Thursday, July 08, 2004

Chapter 1 - July 8, 2004

Whatever happened to the future?



When I was a small boy I went to Disneyland and marvelled at the exhibits in Tomorrowland that showed the great things we would have in the year 2000 like picture phones, trips to the moon and sleek cars that flew instead of rolled. In the many ensuing years there have been many great things discovered, and we now live in a time where we take certain marvels for granted. Last week when I was in Florida we went to the Disney theme parks and found that in many of the attractions showing the progress of technology, they had pretty much run out of future. In the ride through the giant dome in Epcot they show mankind progressing from cave art to the Internet, but nothing much past that to look forward to. Pretty much the same story in Tomorrowland, which was mostly Todayland. Is this a failure of imagination, or have we pretty much accomplished everything that could be done by the human race? I suspect the former, but it's not an easy answer. We could have probably gone to Mars for the money we spent "liberating" Iraq, but the space program seems to be in perpetual neutral, waiting for another tragedy that might shift it into a fast reverse. I'm resigned to the fact that we will not go to Mars in my lifetime, which is too bad. Dan Quayle and now Bush make great-sounding statements about going to Mars, but always stop when it's time to get out the checkbook.

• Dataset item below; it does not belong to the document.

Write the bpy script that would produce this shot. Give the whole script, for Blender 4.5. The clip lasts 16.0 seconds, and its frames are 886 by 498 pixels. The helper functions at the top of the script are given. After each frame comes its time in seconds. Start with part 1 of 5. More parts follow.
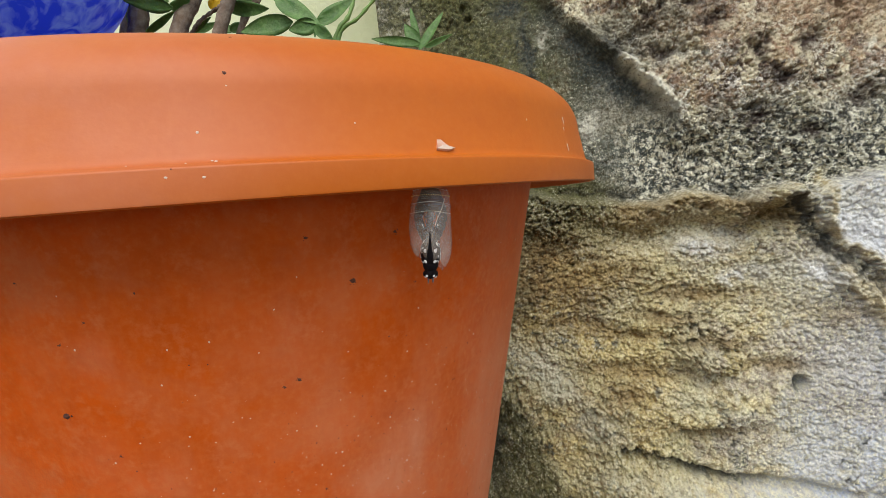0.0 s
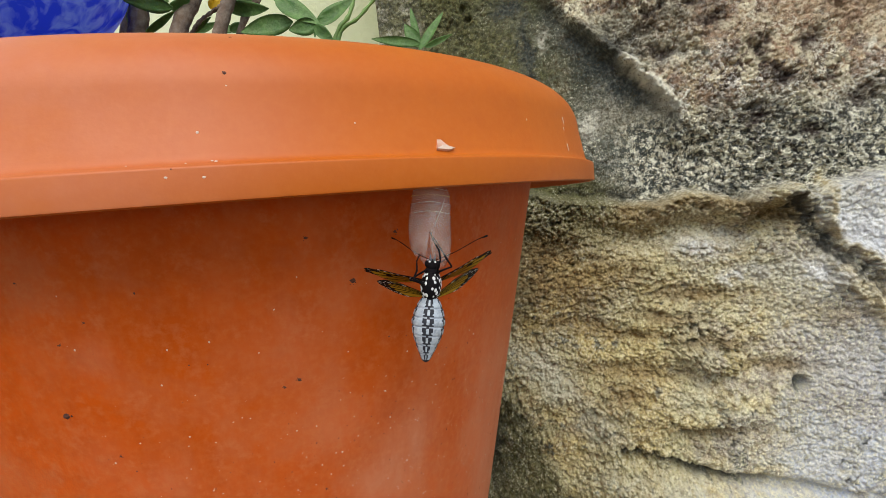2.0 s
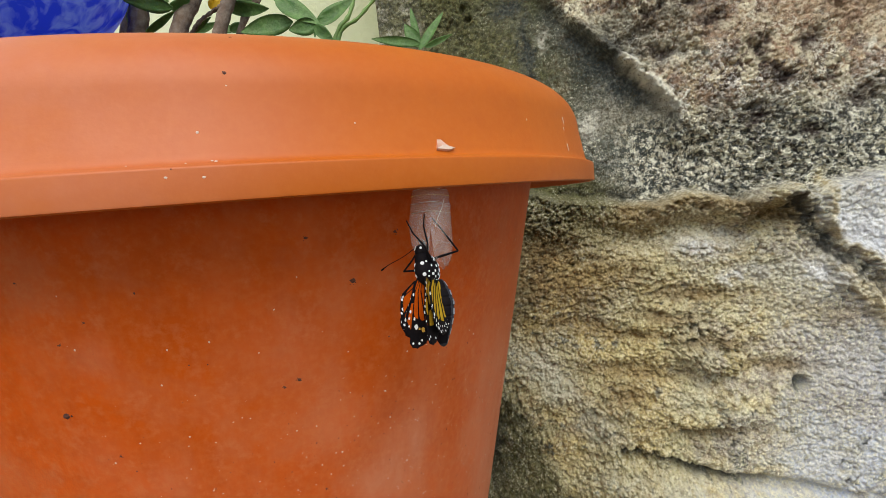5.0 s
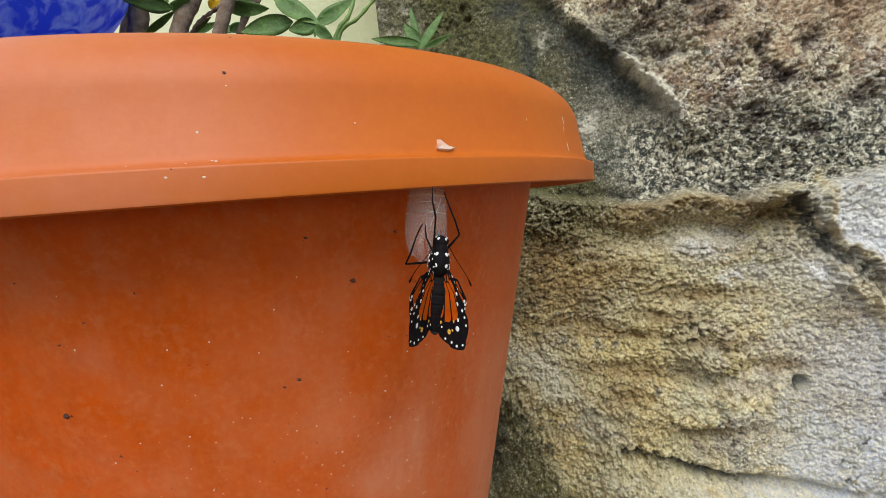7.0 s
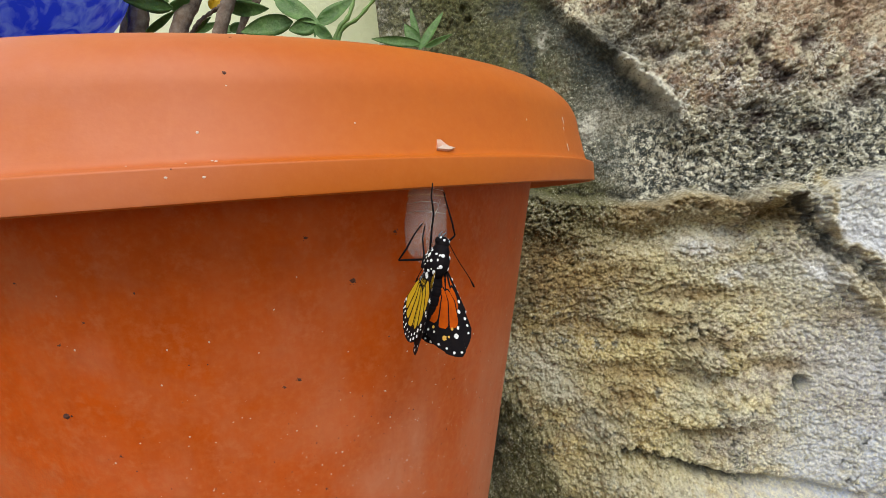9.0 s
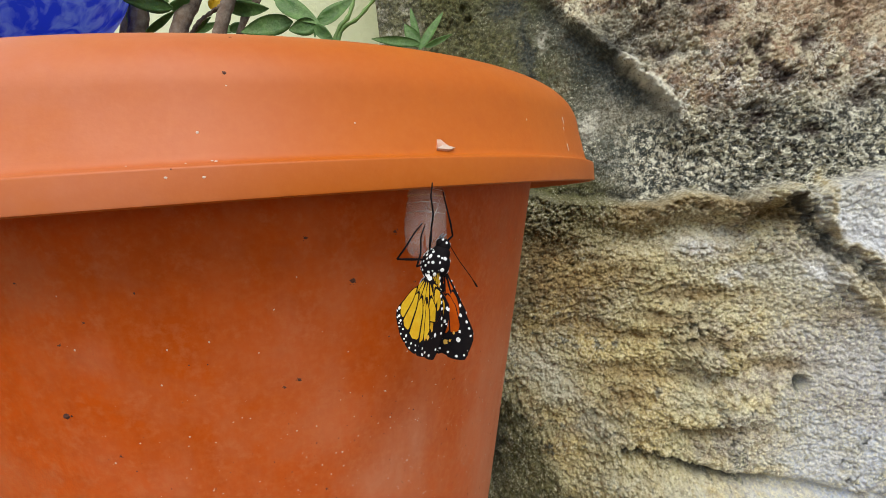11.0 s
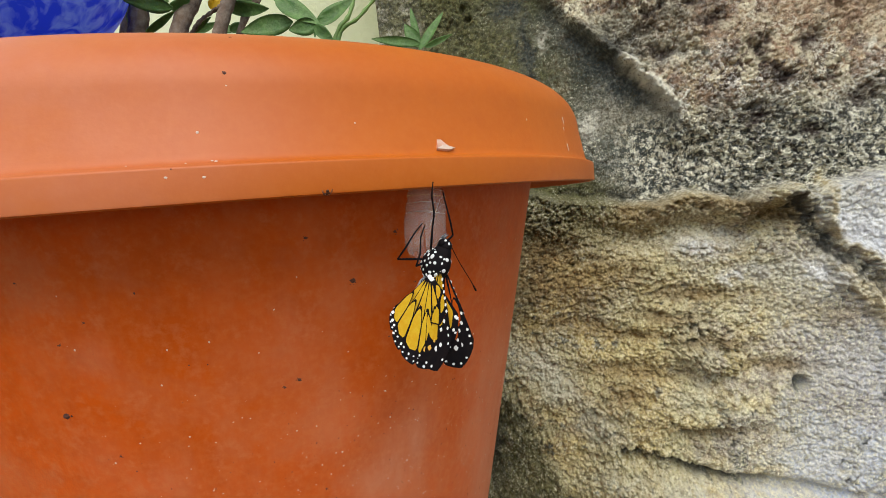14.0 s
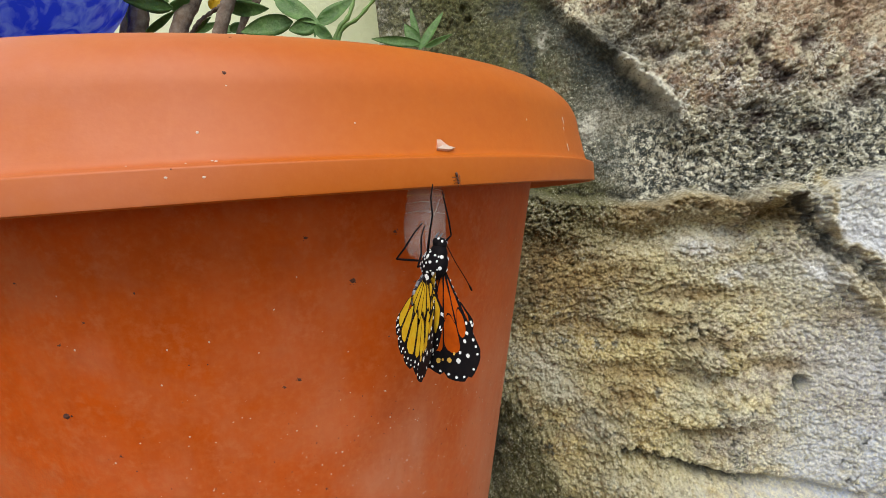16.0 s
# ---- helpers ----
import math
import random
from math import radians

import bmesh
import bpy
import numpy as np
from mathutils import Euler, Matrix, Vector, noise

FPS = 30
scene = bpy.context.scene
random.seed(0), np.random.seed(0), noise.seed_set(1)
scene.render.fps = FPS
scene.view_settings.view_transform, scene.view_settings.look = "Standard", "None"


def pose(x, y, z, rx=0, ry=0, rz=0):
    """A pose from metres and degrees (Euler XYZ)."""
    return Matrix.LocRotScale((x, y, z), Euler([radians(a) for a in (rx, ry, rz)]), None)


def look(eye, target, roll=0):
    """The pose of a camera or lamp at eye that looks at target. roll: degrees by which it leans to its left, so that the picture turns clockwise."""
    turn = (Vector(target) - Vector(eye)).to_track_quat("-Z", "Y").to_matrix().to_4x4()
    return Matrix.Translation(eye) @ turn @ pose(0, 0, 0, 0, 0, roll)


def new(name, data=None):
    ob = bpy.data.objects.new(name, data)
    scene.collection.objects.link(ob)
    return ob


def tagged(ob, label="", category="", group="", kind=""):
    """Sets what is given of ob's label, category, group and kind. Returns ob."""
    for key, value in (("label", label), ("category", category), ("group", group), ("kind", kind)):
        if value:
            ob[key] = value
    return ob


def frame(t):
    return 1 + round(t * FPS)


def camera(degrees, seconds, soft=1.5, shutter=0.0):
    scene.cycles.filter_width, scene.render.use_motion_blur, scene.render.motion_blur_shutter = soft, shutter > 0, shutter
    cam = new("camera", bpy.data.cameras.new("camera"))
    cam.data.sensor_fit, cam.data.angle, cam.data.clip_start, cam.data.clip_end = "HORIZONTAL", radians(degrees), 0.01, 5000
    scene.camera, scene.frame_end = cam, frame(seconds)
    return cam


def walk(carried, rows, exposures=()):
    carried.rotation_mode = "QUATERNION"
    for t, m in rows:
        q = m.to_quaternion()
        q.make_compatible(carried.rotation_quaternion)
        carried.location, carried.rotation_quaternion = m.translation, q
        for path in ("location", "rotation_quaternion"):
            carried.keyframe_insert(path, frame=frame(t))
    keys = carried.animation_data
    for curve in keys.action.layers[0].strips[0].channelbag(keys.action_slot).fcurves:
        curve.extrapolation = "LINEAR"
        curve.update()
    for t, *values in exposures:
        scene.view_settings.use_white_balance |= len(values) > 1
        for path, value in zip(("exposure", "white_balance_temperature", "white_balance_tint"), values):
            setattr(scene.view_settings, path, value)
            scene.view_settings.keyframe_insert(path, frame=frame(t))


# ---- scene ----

And yet, we live in a time of intense and accelerating change. The changes that have occurred in my field, academic libraries, have been phenomenal since 1989 when I got my library degree. It's easy to look ahead to the day, fast approaching, when all scholarly publishing will be electronic, although I doubt if ebooks will replace "Fiber based" information technology in the century. I haven't read science fiction in ages, so I don't know if they're doing better at prognosticating than the Disney people. Maybe we're just getting tired as a people and want to circle the wagons so we can hold on to what we've already got. I miss the 1960's.